Unutulmamasi gerken bir baska şey de şu:
Batı yeri geldiğinde ve işine yaradığınızda sırtınızı sıvazlar, işi bittiğinde ise sizi terör örgütü ilan edip peşinize düşer.
Tıpkı El Kaide, PKK ve Taliban'a yaptığı gibi.
Öyleyse ABD destekliyor diye sevinmenin veya terörist ilan etti diye kahrolmanın bir anlamı yok.
Anlamlı olan tek şey, bir dava uğrunda mücadele ederken, yabancı güçlerin maşası olmamak.
ABD'nin terk etmeyecegi tek müttefiki, İsrail'dir.
Zaten İsrail sözkonusu olduğunda sadece ABD'de değil, tüm Batı'da akan sular duruyor.
Ne yazık ki, Batı'ya hakim olan Yahudi sermayesi sadece Batı'nın ekonomisini değil, siyasetini de yönlendiriyor.
Gazze'de gerçekleşen soykırım sırasında tüm Batı'nın koro halinde İsrail'in tezlerini seslendirip savunması, bu yüzden.
Suriye'deki tatsız gerçek şu: ABD'nin bölgedeki iki önemli müttefiki, Türkiye ile İsrail Suriye'de karşı karşıya gelmiş bulunuyor.

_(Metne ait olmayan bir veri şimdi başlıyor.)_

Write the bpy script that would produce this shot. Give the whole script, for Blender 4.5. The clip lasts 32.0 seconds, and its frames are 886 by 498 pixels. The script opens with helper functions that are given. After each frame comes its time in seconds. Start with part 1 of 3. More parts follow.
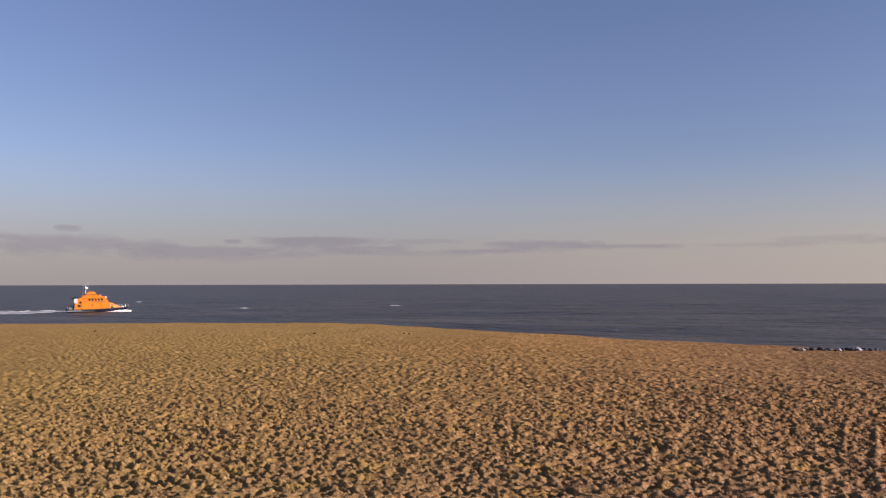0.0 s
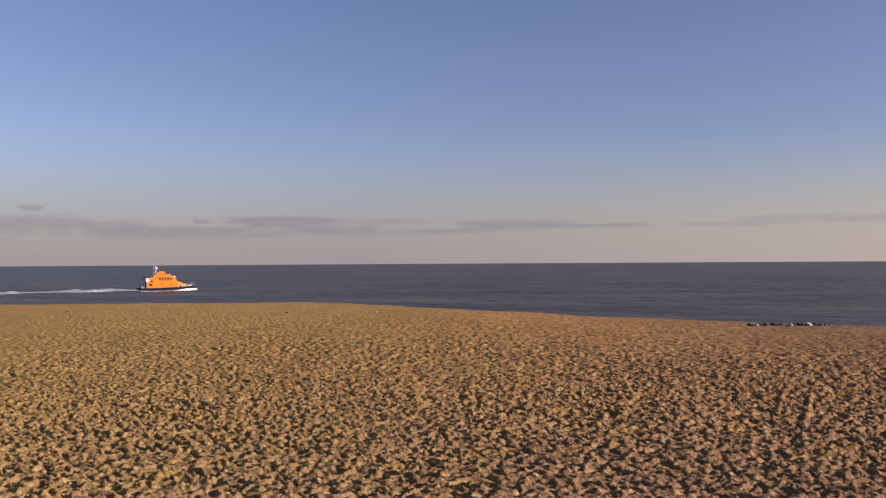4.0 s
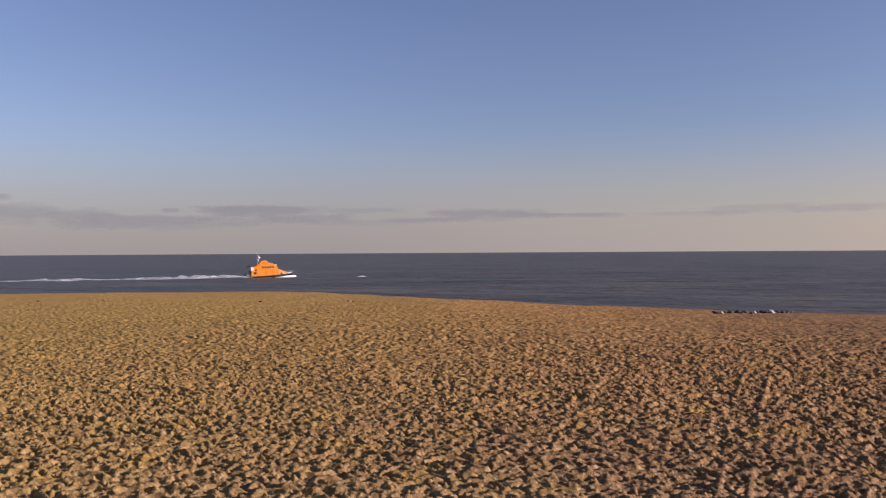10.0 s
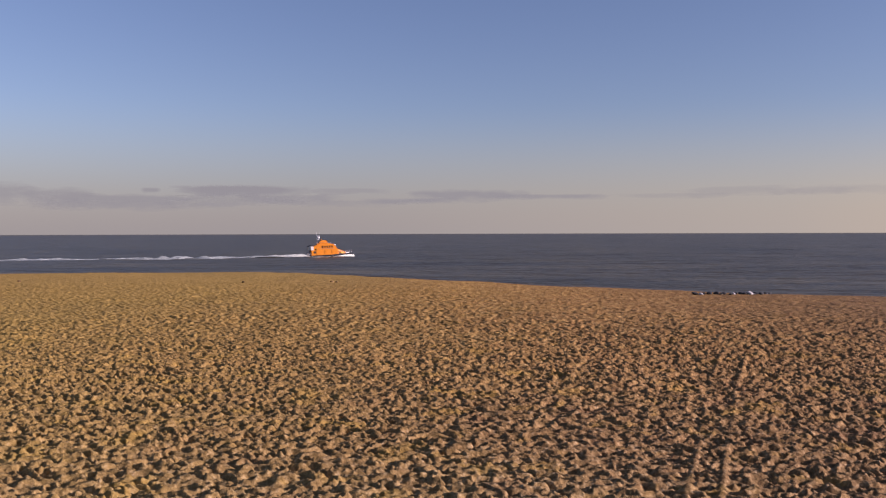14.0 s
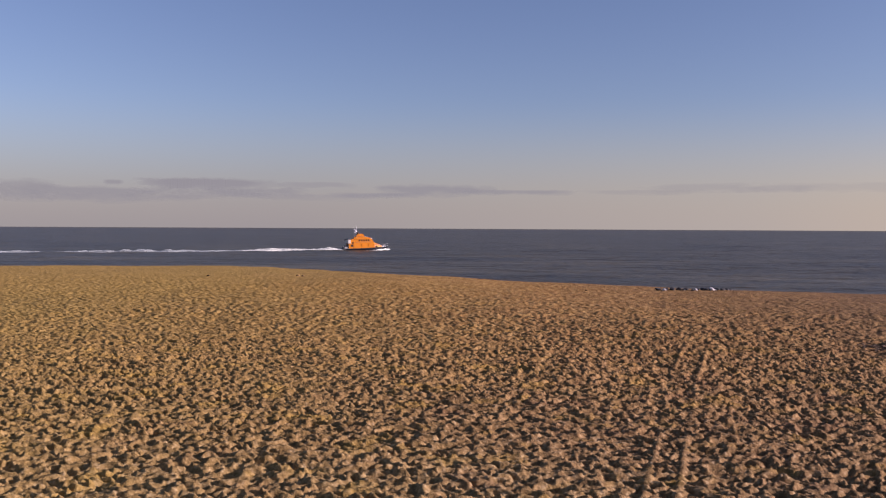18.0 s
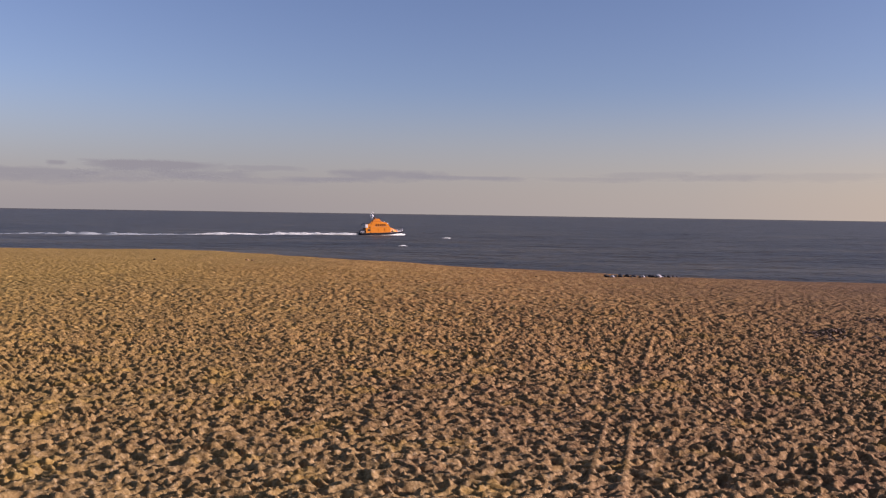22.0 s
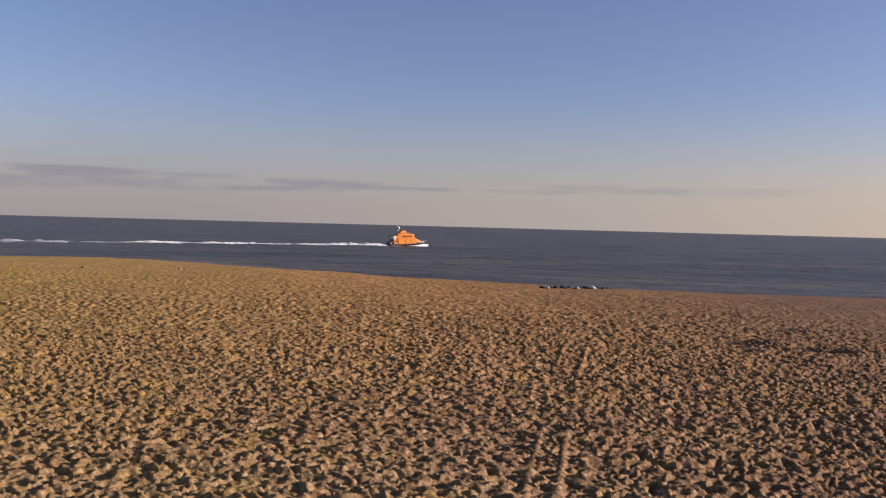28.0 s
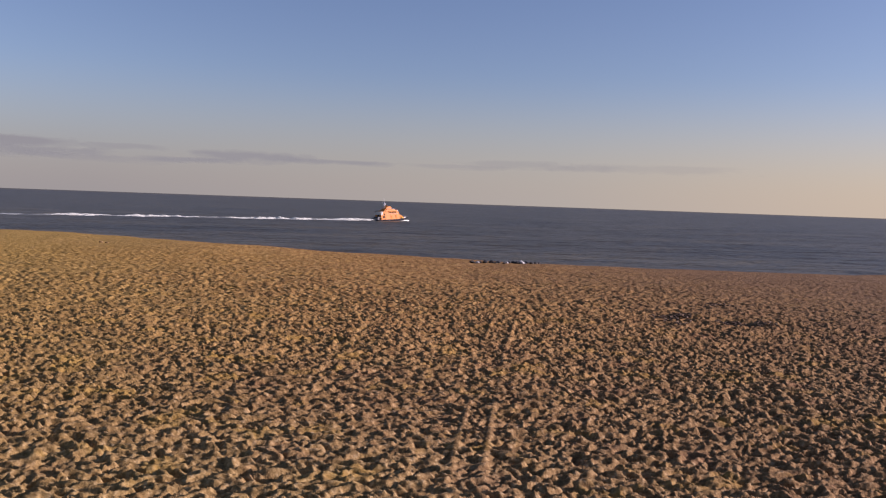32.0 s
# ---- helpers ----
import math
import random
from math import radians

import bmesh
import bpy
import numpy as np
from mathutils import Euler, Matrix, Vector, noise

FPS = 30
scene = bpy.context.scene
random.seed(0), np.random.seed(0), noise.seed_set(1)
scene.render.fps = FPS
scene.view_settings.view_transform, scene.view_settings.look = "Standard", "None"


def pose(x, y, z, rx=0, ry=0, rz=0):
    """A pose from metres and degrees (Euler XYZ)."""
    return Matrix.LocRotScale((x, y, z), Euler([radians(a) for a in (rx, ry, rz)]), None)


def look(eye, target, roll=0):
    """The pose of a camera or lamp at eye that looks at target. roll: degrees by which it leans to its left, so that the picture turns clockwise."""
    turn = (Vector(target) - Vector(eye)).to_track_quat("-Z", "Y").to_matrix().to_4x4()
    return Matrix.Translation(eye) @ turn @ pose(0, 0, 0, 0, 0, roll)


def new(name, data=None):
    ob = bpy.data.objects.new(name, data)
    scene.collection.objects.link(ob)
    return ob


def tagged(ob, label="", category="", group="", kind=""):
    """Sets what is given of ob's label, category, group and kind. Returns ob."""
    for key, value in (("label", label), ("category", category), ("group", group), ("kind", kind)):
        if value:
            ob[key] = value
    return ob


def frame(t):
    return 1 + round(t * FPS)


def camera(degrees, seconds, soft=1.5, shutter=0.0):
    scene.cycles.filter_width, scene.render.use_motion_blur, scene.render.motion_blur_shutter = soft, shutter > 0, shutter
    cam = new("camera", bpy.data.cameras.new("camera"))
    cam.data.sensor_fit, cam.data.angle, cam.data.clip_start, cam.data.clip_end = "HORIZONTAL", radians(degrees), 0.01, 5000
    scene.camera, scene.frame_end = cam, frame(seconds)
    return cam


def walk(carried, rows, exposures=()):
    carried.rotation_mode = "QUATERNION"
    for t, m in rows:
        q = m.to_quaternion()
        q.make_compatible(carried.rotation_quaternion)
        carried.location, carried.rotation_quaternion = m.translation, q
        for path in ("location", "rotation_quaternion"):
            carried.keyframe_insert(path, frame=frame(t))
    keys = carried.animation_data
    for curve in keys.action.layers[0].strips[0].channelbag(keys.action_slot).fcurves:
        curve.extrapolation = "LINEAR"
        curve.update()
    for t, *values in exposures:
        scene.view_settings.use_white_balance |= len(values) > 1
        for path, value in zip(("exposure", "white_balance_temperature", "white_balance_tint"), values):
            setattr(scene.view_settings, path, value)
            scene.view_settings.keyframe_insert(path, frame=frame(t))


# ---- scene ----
# The beach is z = 0, the sea lies SEA below it, the lens is EYE above it.
SEA = -2.5
EYE = 3.5

cam = camera(55.57, 32.0, soft=1.2)
PATH = [
    (0.0, pose(-0.456, 2.104, 3.500, 92.331, 0.133, 10.889)),
    (0.5, pose(-0.415, 2.025, 3.500, 92.353, 0.117, 10.975)),
    (1.0, pose(-0.366, 1.910, 3.500, 92.269, 0.247, 11.022)),
    (1.5, pose(-0.311, 1.743, 3.500, 91.965, 0.251, 10.656)),
    (2.0, pose(-0.256, 1.537, 3.500, 91.619, 0.327, 10.288)),
    (2.5, pose(-0.211, 1.317, 3.500, 91.409, 0.325, 9.830)),
    (3.0, pose(-0.179, 1.110, 3.500, 91.182, 0.460, 9.485)),
    (3.5, pose(-0.160, 0.931, 3.500, 91.042, 0.384, 9.154)),
    (5.5, pose(-0.150, 0.791, 3.500, 90.686, 0.454, 8.485)),
    (6.0, pose(-0.147, 0.692, 3.500, 90.666, 0.440, 8.423)),
    (6.5, pose(-0.145, 0.621, 3.500, 90.663, 0.511, 8.330)),
    (7.0, pose(-0.143, 0.558, 3.500, 90.655, 0.466, 8.305)),
    (7.5, pose(-0.139, 0.487, 3.500, 90.496, 0.473, 7.986)),
    (8.0, pose(-0.134, 0.410, 3.500, 90.365, 0.421, 7.688)),
    (8.5, pose(-0.129, 0.335, 3.500, 90.279, 0.430, 7.459)),
    (9.0, pose(-0.123, 0.274, 3.500, 90.242, 0.334, 7.247)),
    (9.5, pose(-0.119, 0.229, 3.500, 90.172, 0.364, 7.080)),
    (10.0, pose(-0.115, 0.199, 3.500, 90.189, 0.342, 6.969)),
    (10.5, pose(-0.114, 0.180, 3.500, 90.163, 0.311, 6.843)),
    (11.0, pose(-0.115, 0.168, 3.500, 90.079, 0.217, 6.755)),
    (11.5, pose(-0.118, 0.160, 3.500, 89.902, 0.248, 6.661)),
    (12.0, pose(-0.123, 0.151, 3.500, 89.728, 0.194, 6.534)),
    (12.5, pose(-0.126, 0.134, 3.500, 89.557, 0.225, 6.430)),
    (13.0, pose(-0.125, 0.100, 3.500, 89.407, 0.152, 6.350)),
    (13.5, pose(-0.121, 0.050, 3.500, 89.108, 0.210, 6.047)),
    (14.0, pose(-0.116, -0.008, 3.500, 88.893, 0.153, 5.788)),
    (14.5, pose(-0.111, -0.063, 3.500, 88.657, 0.179, 5.473)),
    (16.5, pose(-0.108, -0.104, 3.500, 88.439, -0.073, 4.327)),
    (17.0, pose(-0.106, -0.131, 3.500, 88.473, -0.175, 4.056)),
    (17.5, pose(-0.105, -0.144, 3.500, 88.482, -0.240, 3.814)),
    (18.0, pose(-0.104, -0.149, 3.500, 88.546, -0.285, 3.534)),
    (18.5, pose(-0.104, -0.148, 3.500, 88.503, -0.419, 3.254)),
    (19.0, pose(-0.104, -0.142, 3.500, 88.461, -0.479, 2.956)),
    (19.5, pose(-0.103, -0.133, 3.500, 88.299, -0.555, 2.682)),
    (20.0, pose(-0.100, -0.122, 3.500, 88.038, -0.595, 2.311)),
    (20.5, pose(-0.097, -0.113, 3.500, 87.631, -0.643, 1.845)),
    (21.0, pose(-0.095, -0.107, 3.500, 87.440, -0.698, 1.297)),
    (21.5, pose(-0.092, -0.107, 3.500, 87.436, -0.776, 0.791)),
    (22.0, pose(-0.092, -0.110, 3.500, 87.588, -0.878, 0.254)),
    (22.5, pose(-0.093, -0.116, 3.500, 87.702, -0.943, -0.279)),
    (23.0, pose(-0.097, -0.122, 3.500, 87.857, -1.066, -0.832)),
    (23.5, pose(-0.103, -0.127, 3.500, 87.963, -1.155, -1.419)),
    (24.0, pose(-0.110, -0.131, 3.500, 88.129, -1.307, -1.974)),
    (24.5, pose(-0.116, -0.131, 3.500, 88.209, -1.359, -2.349)),
    (26.5, pose(-0.119, -0.130, 3.500, 88.625, -1.404, -2.841)),
    (27.0, pose(-0.118, -0.128, 3.500, 88.724, -1.412, -3.127)),
    (27.5, pose(-0.114, -0.124, 3.500, 88.642, -1.473, -3.539)),
    (28.0, pose(-0.106, -0.120, 3.500, 88.390, -1.502, -4.010)),
    (28.5, pose(-0.099, -0.116, 3.500, 88.142, -1.566, -4.567)),
    (29.0, pose(-0.094, -0.111, 3.500, 87.886, -1.605, -5.127)),
    (29.5, pose(-0.093, -0.107, 3.500, 87.611, -1.658, -5.776)),
    (30.0, pose(-0.093, -0.105, 3.500, 87.361, -1.689, -6.380)),
    (30.5, pose(-0.092, -0.105, 3.500, 87.088, -1.791, -7.004)),
    (31.0, pose(-0.088, -0.108, 3.500, 86.956, -1.858, -7.570)),
    (31.5, pose(-0.082, -0.114, 3.500, 86.845, -1.871, -8.143)),
    (32.0, pose(-0.074, -0.121, 3.500, 86.804, -1.996, -8.709)),
]
walk(cam, PATH, exposures=[(0.0, 0.60, 6600.0, 38.0), (12.0, 0.60, 6600.0, 38.0), (20.0, 0.60, 6500.0, 39.0), (32.0, 0.60, 6500.0, 36.0)])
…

İsrail Golan Tepeleri'nin ötesine geçerek Suriye'den bir parçayı kendi kontrolü altında tutmak isterse (ki istiyor)bu, Türkiye'yi gerebilir.
ABD, iki müttefiki arasında bir sorun patlak vermeden meseleyi makul bir şekilde çözebilir mi, emin değilim, özellikle de Beyaz Saray'da Trump gibi sağı solu belli olmayan, dengesiz ve dünya siyaseti konusunda deneyimsiz biri varken.
Iş son raddeye vardığında Yahudi Devleti, karşısında itip kaktığı diger müslüman devletler gibi bir devlet olmadığını anlayacaktır.
Zaten Türkiye'nin de İsrail ile Mavi Marmara'dan kalan açık bir hesabı var. Umarım, işler bu aşamaya varmaz. Ama hazırlıklı olmakta yarar var.
Yapılması gereken, Suriye'nin toprak bütünlüğü ve İsrail sınırötesi akınları konusunda Arap ülkelerini şimdiden harekete geçirmek.
ABD, Türkiye'nin yanı sıra Körfez Araplarını da kaybedeceğini anlarsa, İsrail'in tasmasını çekmekte tereddüt etmeyecektir.
İdeal olan, Suriye'de tüm etnik grupların temsil edildiği demokratik bir düzenin kurulması, ardından savaşta yıkılan Suriye kentlerinin elbirliğiyle inşa edilmesi.
Ve pek çok ülkeye yük olan milyonlarca Suriyeli göçmenin huzur icinde ülkelerine geri dönmesi.
Bunun olup olmayacağını önümüzdeki aylarda göreceğiz.
*Bu makalede yer alan fikirler yazara aittir ve Independent Türkçe'nin editöryal politikasını yansıtmayabilir.